Alfredo Merino

Personal information
- Full name: Alfredo Merino Tamayo
- Date of birth: 13 May 1969 (age 56)
- Place of birth: Palencia, Spain
- Position(s): Midfielder

Senior career*
- Years: Team / Apps / (Gls)
- Palencia
- –1993: Venta de Baños

Managerial career
- 1994–1996: Becerril
- 1996: Palencia
- 1997–2001: Castile and León
- 2001–2002: Spain U21 (assistant)
- 2002–2003: Palencia
- 2005–2006: Valladolid B
- 2006: Valladolid
- 2006–2007: Atlético Madrid B
- 2007–2008: Valladolid B
- 2009–2011: Tenerife B
- 2010: Tenerife (interim)

= Alfredo Merino =

Spanish football manager (born 1969)

Alfredo Merino Tamayo (born 13 May 1969) is a Spanish retired footballer, and a current manager.

==Managerial career==
Born in Palencia, Castile and León, Merino retired from professional football aged only 24 due to injuries, and began his managerial career with CD Becerril in the regional leagues. After a short stint with CF Palencia in Segunda División B, he was appointed manager of the Castile-León Football Federation, and was also Iñaki Sáenz's assistant at Spain under-21.
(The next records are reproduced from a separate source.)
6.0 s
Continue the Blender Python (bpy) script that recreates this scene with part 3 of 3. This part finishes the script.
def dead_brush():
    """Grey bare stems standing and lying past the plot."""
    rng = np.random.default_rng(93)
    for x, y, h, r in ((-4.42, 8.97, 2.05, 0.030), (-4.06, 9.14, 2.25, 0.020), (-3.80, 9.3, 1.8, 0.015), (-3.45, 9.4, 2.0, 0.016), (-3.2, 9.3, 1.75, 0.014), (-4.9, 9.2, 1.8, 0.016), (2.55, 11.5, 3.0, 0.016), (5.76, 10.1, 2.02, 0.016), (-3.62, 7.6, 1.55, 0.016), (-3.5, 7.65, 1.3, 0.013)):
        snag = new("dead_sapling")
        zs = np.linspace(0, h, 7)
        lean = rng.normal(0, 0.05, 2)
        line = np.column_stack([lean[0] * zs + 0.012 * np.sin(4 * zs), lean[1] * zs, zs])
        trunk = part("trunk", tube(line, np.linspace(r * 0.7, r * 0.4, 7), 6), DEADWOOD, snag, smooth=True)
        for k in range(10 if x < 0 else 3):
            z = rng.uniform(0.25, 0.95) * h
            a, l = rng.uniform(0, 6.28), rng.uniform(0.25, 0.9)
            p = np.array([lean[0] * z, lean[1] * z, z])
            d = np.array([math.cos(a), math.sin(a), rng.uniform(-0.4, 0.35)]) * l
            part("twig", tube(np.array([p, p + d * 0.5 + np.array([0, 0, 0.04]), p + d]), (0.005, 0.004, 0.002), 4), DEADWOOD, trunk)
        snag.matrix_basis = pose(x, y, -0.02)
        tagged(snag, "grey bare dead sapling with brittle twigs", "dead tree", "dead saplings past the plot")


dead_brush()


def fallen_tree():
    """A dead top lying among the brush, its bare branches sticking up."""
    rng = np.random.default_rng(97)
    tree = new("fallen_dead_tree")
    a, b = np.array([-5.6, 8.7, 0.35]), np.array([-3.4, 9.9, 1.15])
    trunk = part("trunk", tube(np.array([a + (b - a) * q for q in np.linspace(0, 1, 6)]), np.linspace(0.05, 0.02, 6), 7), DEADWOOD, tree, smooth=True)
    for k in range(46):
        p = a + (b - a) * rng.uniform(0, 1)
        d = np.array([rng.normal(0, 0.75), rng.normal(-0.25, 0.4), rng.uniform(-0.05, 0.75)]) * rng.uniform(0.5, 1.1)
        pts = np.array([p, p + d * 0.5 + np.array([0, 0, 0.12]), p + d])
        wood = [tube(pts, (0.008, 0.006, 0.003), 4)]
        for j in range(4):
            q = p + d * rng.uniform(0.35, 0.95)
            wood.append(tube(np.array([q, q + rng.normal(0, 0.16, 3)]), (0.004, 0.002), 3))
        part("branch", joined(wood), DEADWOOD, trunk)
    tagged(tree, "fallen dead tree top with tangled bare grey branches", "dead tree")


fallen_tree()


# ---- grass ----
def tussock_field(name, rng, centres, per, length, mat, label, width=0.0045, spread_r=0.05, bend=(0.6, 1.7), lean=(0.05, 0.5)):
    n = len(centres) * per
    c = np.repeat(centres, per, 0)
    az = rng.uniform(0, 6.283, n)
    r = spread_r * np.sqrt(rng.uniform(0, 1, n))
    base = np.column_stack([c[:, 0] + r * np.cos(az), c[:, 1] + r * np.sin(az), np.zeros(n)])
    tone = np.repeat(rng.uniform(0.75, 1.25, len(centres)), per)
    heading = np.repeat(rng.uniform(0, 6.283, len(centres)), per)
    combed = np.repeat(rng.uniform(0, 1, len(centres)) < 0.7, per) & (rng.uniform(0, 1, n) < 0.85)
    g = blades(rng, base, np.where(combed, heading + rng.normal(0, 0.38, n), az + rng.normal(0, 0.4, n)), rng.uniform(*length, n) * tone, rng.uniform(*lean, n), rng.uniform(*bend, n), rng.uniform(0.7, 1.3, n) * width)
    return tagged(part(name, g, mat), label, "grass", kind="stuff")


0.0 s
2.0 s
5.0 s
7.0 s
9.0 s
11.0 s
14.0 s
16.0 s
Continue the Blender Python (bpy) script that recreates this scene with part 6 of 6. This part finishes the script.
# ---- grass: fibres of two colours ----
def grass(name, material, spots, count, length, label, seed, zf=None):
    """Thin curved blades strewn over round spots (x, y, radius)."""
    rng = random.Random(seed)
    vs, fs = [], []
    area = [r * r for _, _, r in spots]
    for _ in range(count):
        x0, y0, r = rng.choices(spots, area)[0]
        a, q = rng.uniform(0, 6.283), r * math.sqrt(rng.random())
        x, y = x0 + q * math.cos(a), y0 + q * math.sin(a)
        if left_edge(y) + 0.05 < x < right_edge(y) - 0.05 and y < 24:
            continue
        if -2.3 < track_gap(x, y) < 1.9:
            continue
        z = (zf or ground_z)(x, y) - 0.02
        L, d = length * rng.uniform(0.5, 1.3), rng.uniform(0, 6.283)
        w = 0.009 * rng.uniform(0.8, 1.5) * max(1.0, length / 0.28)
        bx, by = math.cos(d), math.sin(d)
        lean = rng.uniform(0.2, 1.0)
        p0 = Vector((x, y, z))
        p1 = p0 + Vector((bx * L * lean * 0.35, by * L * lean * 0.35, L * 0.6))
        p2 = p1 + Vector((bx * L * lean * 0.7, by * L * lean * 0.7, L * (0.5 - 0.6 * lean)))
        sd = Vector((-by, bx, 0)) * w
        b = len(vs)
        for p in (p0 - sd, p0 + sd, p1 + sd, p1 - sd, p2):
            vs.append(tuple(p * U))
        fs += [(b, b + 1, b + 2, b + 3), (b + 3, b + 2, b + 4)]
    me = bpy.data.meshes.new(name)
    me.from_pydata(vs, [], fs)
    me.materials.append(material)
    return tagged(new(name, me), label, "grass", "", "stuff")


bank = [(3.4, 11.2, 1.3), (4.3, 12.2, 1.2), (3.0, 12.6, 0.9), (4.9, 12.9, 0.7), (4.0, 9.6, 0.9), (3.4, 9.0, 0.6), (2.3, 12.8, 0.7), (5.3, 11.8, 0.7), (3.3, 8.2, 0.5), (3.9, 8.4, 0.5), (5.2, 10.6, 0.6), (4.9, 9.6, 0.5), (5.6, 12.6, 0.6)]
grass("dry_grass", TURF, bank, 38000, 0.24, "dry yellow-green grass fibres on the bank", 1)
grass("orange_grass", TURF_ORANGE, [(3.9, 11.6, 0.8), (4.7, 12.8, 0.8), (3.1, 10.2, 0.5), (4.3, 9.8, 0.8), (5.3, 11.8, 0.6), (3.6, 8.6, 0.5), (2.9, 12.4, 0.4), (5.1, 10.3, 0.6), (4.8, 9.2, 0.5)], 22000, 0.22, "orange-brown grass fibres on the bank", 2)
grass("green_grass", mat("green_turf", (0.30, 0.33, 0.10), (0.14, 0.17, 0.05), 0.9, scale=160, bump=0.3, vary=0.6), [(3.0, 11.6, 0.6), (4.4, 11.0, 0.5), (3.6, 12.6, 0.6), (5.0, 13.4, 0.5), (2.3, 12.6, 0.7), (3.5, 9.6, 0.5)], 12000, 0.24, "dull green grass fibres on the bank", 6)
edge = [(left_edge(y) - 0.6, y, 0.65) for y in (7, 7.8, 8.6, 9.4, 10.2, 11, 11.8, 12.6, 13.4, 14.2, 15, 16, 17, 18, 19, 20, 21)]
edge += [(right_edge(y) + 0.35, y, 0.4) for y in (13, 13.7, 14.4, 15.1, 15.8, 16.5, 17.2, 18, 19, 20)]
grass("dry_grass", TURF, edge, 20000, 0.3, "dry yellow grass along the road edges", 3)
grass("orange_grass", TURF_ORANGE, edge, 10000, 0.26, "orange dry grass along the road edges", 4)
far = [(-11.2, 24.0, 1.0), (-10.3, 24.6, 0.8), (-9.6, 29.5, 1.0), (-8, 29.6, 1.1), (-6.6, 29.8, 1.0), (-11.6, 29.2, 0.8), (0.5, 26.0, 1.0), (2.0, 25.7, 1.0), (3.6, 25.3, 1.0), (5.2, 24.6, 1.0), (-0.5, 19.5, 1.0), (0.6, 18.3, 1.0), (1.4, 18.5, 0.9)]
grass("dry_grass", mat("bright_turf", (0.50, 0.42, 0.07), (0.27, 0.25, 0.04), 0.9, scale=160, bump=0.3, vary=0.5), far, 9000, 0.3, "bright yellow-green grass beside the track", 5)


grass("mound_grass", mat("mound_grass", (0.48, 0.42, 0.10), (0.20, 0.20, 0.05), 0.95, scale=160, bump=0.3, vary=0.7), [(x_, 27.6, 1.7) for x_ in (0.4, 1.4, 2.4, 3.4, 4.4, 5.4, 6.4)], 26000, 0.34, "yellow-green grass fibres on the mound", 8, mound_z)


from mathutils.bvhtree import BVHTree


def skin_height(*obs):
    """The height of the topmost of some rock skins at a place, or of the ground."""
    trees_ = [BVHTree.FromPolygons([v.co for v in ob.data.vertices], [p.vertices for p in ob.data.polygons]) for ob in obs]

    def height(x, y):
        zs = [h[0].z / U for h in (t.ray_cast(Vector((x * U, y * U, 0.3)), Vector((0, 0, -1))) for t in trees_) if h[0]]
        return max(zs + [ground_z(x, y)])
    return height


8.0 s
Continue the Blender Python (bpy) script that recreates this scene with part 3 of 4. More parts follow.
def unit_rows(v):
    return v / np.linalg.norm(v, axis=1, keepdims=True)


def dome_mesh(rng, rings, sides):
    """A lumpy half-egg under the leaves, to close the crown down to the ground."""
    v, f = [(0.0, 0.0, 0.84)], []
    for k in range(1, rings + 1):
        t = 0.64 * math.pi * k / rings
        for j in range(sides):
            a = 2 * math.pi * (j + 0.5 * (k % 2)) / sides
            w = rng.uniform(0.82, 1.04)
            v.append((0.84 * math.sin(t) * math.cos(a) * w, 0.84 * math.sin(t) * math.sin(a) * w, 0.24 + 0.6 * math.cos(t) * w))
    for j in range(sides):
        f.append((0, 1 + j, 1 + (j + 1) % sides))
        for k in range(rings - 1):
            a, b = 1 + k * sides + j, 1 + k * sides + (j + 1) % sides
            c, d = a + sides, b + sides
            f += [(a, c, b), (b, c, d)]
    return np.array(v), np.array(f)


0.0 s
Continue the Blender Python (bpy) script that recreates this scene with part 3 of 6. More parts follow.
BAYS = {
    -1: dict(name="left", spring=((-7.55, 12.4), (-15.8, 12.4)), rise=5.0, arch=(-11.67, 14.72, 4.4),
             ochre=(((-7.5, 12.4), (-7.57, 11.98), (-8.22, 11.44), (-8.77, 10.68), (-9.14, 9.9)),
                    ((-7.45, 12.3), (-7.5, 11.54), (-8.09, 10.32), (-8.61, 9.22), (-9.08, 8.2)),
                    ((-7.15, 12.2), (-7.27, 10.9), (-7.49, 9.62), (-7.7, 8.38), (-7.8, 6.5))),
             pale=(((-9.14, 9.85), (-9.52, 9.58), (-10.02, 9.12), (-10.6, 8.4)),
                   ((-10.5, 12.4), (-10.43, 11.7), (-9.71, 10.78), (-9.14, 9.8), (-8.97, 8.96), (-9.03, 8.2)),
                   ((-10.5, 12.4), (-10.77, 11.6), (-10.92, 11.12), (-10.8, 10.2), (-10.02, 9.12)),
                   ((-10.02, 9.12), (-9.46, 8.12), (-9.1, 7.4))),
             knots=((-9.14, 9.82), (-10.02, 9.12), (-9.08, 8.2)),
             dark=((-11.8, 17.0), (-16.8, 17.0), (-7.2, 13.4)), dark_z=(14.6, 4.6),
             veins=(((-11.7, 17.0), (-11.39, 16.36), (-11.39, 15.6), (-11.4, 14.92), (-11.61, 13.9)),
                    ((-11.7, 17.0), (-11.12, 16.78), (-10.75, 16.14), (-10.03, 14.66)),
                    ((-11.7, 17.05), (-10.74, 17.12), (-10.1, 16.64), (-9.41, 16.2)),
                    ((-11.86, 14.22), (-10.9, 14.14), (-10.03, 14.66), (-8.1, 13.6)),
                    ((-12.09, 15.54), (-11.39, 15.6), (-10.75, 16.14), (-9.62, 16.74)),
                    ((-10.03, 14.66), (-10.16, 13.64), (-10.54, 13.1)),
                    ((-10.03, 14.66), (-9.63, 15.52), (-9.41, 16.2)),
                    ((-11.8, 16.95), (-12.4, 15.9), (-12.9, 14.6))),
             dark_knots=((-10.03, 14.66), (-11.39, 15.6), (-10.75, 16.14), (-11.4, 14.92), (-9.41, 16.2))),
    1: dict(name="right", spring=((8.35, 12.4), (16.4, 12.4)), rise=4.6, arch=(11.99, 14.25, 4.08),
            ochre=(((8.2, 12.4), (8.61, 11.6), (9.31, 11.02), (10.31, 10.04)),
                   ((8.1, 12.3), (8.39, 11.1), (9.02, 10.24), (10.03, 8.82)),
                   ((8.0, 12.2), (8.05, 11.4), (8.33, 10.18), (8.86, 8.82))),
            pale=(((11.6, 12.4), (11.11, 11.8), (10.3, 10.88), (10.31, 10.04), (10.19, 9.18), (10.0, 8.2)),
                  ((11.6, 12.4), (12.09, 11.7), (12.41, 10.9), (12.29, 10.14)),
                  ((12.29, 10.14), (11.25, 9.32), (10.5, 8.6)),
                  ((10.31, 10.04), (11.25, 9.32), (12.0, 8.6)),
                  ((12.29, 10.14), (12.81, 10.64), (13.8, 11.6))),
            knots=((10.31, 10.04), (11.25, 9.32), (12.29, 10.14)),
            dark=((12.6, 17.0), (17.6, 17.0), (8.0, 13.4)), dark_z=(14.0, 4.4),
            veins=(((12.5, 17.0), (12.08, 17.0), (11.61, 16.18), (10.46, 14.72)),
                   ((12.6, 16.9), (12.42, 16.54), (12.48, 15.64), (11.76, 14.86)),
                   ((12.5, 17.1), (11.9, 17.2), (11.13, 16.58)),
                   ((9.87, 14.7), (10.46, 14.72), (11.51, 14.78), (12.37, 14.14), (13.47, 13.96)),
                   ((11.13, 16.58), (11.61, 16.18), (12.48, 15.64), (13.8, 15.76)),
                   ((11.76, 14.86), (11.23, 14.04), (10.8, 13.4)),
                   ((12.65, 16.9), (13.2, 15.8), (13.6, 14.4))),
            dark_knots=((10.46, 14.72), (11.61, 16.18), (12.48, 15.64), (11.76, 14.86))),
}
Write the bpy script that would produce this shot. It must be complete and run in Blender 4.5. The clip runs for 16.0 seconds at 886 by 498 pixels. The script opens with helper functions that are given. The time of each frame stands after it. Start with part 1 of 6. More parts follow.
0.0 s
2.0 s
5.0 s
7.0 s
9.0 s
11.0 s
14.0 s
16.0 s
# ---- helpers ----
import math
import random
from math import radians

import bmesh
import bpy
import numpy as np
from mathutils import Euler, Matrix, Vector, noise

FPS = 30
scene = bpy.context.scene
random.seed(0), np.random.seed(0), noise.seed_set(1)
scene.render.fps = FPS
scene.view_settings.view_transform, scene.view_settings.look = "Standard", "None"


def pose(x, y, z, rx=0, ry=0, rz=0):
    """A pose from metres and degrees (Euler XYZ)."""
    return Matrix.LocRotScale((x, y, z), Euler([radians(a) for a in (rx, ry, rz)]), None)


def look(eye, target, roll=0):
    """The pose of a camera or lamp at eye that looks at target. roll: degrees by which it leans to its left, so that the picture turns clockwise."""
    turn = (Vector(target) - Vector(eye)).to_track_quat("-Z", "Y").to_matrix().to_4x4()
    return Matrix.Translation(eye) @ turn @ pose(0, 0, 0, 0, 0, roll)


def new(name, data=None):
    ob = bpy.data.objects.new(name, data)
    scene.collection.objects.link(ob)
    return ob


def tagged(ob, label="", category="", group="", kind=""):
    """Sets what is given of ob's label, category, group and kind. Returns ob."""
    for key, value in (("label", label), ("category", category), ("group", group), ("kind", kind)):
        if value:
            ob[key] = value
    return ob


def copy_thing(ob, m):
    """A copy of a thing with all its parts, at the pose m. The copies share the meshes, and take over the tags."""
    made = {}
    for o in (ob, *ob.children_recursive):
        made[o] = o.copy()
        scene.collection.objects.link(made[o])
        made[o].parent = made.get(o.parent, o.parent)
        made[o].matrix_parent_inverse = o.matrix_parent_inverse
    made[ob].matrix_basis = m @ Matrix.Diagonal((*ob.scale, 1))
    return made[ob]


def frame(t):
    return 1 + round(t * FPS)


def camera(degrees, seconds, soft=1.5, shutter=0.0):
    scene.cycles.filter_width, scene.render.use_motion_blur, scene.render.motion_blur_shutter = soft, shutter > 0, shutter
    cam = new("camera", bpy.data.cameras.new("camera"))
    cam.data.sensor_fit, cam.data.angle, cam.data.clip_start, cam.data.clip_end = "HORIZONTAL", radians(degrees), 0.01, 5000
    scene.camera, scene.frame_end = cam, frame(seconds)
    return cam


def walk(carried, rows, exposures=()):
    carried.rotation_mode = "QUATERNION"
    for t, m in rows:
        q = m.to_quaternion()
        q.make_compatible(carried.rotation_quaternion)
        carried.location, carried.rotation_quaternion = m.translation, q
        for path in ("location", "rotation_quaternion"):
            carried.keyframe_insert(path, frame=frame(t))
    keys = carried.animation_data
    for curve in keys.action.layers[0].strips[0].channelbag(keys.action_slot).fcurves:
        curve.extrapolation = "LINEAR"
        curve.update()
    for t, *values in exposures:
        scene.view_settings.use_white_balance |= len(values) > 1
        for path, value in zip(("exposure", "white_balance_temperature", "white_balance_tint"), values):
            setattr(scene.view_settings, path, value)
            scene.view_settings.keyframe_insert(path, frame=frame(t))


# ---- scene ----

After another spell at Palencia Merino was appointed Real Valladolid B manager in the 2005 summer. On 20 February 2006 he was appointed at the helm of the main squad, replacing fired Marcos Alonso.

Merino was named Atlético Madrid B manager on 23 January 2007, taking the club out of the relegation zones. He subsequently returned to Valladolid and its reserve team, finishing 14th in his only season in charge.

On 15 July 2009 Merino was appointed at the helm of CD Tenerife B. On 20 September of the following year, after Gonzalo Arconada's dismissal, he was named interim manager of the first team, staying in charge for one match before the arrival of Juan Carlos Mandiá.